Un Conte de Noël
Par melody nelson, samedi 31 mai 2008 à 12:38 - movies
Sacré défi que d'écrire sur ce film dense, riche, aux multiples couches de lecture. J'ai aimé. Beaucoup. Les acteurs sont tous parfaits. Anne Consigny révélée, Deneuve fidèle à elle-même, Jean-Paul Roussillon pile dans le ton (de sa voix caverneuse), Mathieu Amalric juste génial, Chiara Mastroianni émouvante, Emmanuelle Devos même pas énervante (je n'aime pas trop cette actrice)... Mais il y a plus que ça. Un sentiment d'accomplissement, de grande maîtrise. Pourtant je ne connais pas du tout le cinéma de Desplechin. Je suis donc vierge de tout a priori. Ce qui m'étonne c'est que le film soit encensé par la critique mais si mal accueilli par le public qui le juge trop "élitiste". Oui, certes, les personnages sont issus d'un milieu plutôt "super qualité" et centrés sur leurs problèmes existentiels familiaux (ça ressemble à beaucoup de films français dit comme ça). Mais c'est tellement plus ce film.

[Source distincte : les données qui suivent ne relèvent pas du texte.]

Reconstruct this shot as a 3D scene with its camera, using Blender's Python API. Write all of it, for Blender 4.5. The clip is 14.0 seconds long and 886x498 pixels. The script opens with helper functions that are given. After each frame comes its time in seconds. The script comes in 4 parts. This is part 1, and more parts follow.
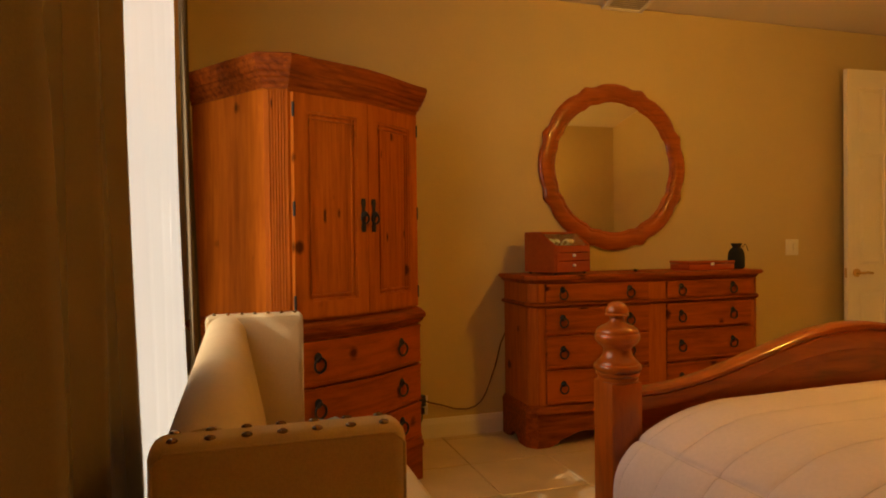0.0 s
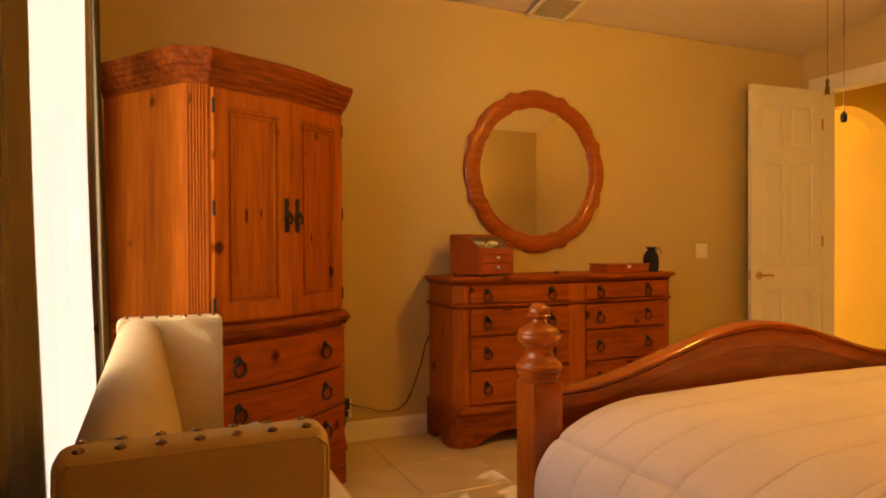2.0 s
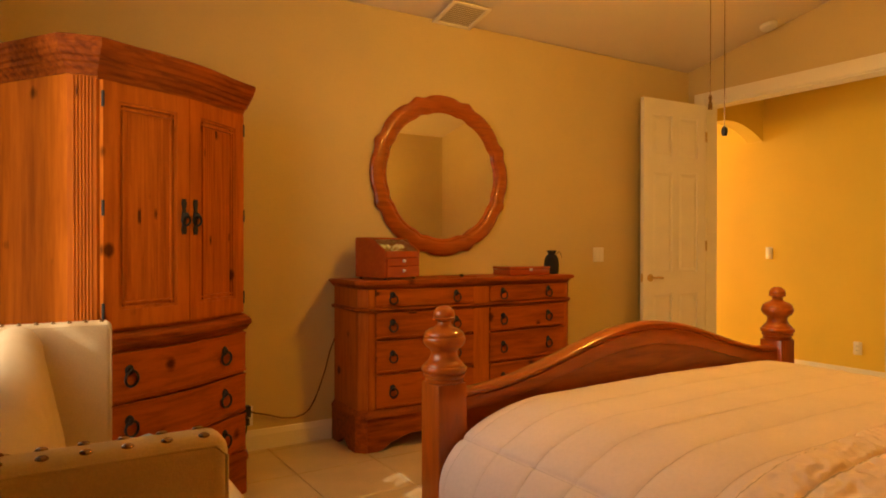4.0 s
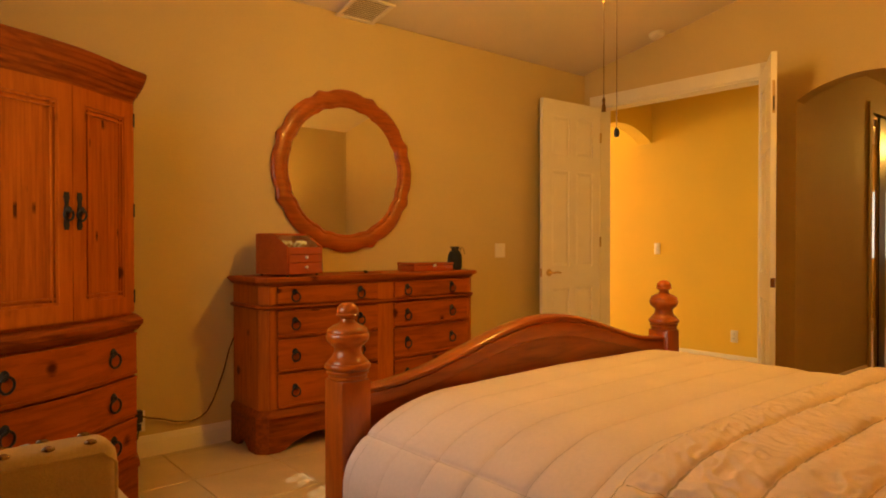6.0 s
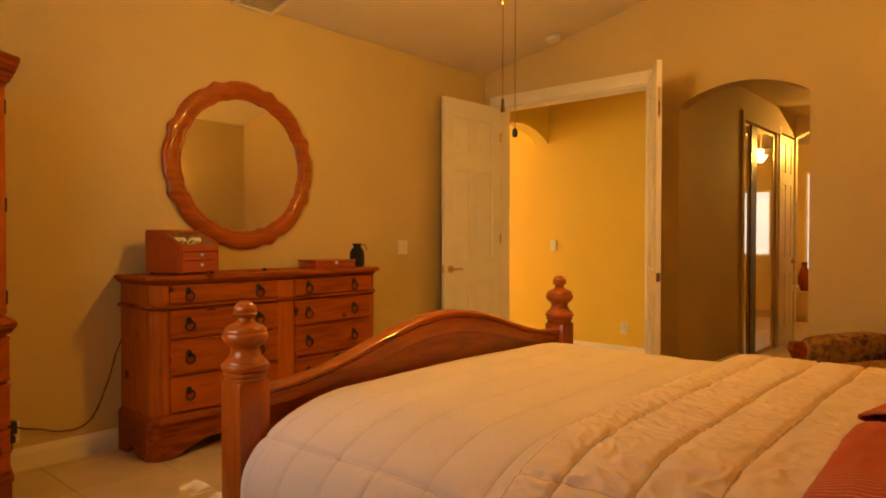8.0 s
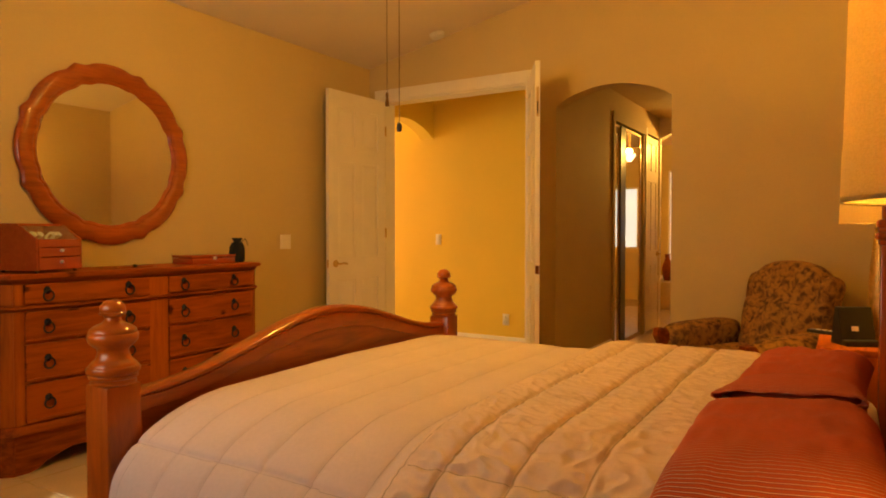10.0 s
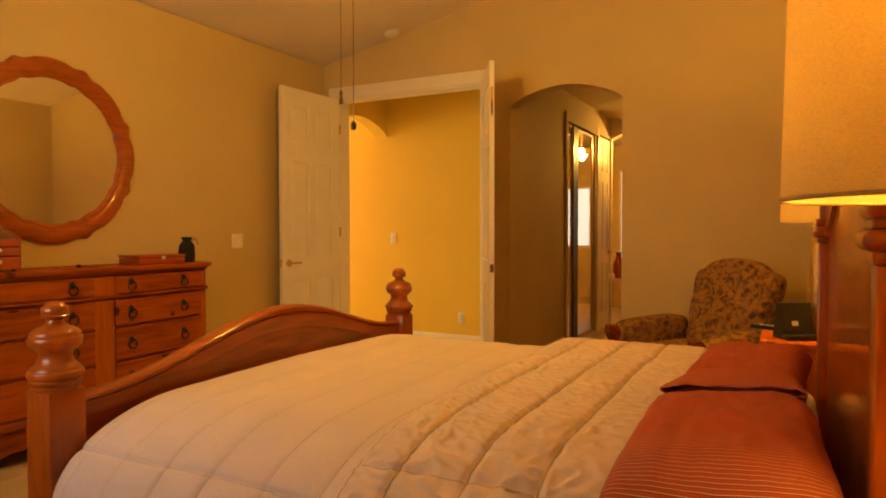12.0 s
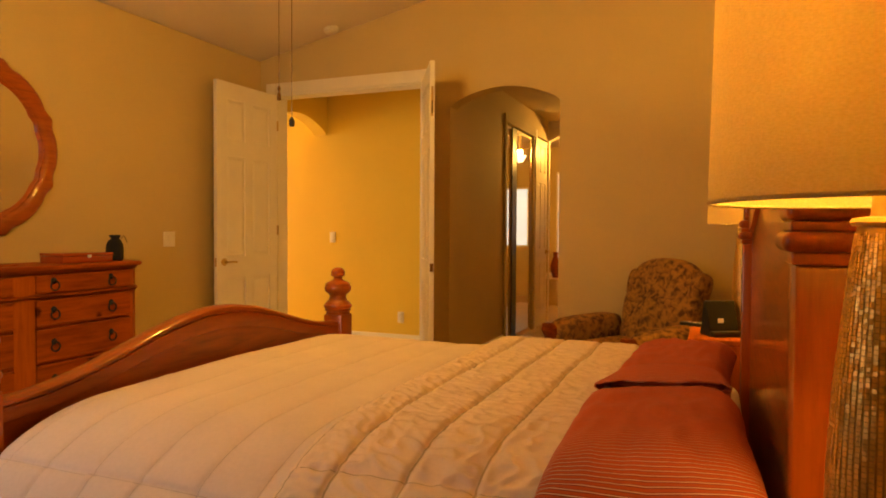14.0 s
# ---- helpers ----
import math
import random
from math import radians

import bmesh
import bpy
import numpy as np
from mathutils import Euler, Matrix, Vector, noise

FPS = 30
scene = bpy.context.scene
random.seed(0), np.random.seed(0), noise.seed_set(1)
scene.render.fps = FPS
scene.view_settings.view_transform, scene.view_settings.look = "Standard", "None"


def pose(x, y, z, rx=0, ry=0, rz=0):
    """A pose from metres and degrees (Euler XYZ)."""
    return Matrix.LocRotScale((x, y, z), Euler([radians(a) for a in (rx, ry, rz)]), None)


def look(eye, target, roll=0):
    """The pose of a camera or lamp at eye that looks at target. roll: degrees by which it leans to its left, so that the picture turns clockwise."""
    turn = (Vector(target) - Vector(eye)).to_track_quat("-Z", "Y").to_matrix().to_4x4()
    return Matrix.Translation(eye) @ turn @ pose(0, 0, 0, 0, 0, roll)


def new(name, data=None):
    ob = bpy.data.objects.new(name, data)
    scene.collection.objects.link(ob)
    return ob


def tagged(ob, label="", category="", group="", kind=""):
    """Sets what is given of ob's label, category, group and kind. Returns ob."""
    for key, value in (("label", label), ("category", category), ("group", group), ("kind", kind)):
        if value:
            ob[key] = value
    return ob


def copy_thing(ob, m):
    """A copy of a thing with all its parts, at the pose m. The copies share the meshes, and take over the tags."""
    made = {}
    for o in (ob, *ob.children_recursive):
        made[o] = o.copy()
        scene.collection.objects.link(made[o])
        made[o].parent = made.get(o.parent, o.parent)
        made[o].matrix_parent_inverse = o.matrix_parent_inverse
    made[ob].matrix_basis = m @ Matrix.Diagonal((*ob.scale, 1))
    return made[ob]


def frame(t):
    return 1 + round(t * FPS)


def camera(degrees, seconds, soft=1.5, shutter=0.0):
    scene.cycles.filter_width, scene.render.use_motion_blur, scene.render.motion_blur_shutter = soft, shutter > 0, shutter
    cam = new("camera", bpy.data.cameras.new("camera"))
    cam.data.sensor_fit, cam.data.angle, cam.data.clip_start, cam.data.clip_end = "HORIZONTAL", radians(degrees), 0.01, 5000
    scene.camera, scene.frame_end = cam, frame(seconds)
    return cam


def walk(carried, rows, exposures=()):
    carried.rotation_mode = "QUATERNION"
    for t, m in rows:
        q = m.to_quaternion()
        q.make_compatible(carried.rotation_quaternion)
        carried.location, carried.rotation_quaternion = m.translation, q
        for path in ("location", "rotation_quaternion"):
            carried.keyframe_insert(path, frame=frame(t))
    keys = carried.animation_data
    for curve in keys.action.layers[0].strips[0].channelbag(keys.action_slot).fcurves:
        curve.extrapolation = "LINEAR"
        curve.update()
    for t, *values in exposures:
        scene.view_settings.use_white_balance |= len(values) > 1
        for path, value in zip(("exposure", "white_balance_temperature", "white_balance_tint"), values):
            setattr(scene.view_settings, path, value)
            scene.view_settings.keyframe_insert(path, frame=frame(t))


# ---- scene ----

J'ai du mal à trouver les mots, les critiques lues à droite à gauche retranscrivent bien mon sentiment.
Un petit medley :
"Quelques secondes avant de faire semblant de minimiser le programme des festivités de Noël, Henri (Mathieu Amalric), malsain à souhait, une ordure, la pire de toutes, de celles qui ne prennent même pas la peine de vouloir séduire, dévisageait ses compatriotes : sa sœur Elizabeth (Anne Consigny), qui lui a barré l’entrée de la famille, son petit frère Ivan (Melvil Poupaud, à son meilleur) autrefois fêlé et désormais sauvé, ravi. Il pose les yeux sur son père (Jean-Paul Roussillon), replié sur son territoire, la musique, comme dans une bulle - il en est ainsi depuis la mort d’un plus petit frère -, et sa mère, «la femme de [son] père» (Catherine Deneuve, plus classe que jamais), sa mère, qui peut le dévisager tout en fumant une cigarette et, avec un calme presque réconfortant, lui balancer qu’elle ne l’a «jamais aimé». Contemplant cette crèche vivante, cette famille réunie pour l’occasion (entre la gravité du deuil et l’ivresse hystérique de la résurrection), il savoure : «On est ici en plein mythe et je ne sais pas de quel mythe il s’agit.» Comme effectivement ici maman s’appelle Junon, la mère de tous les dieux dans la mythologie romaine, et le père Abel, ce prénom à la fois hébraïque, biblique et coranique, on peut comprendre la perplexité hilare d’Henri et commencer à esquisser nous aussi un sourire : la puissance absolue de la mythologie Desplechin est de se présenter comme une pure construction. Elle opère là où elle veut, par greffe."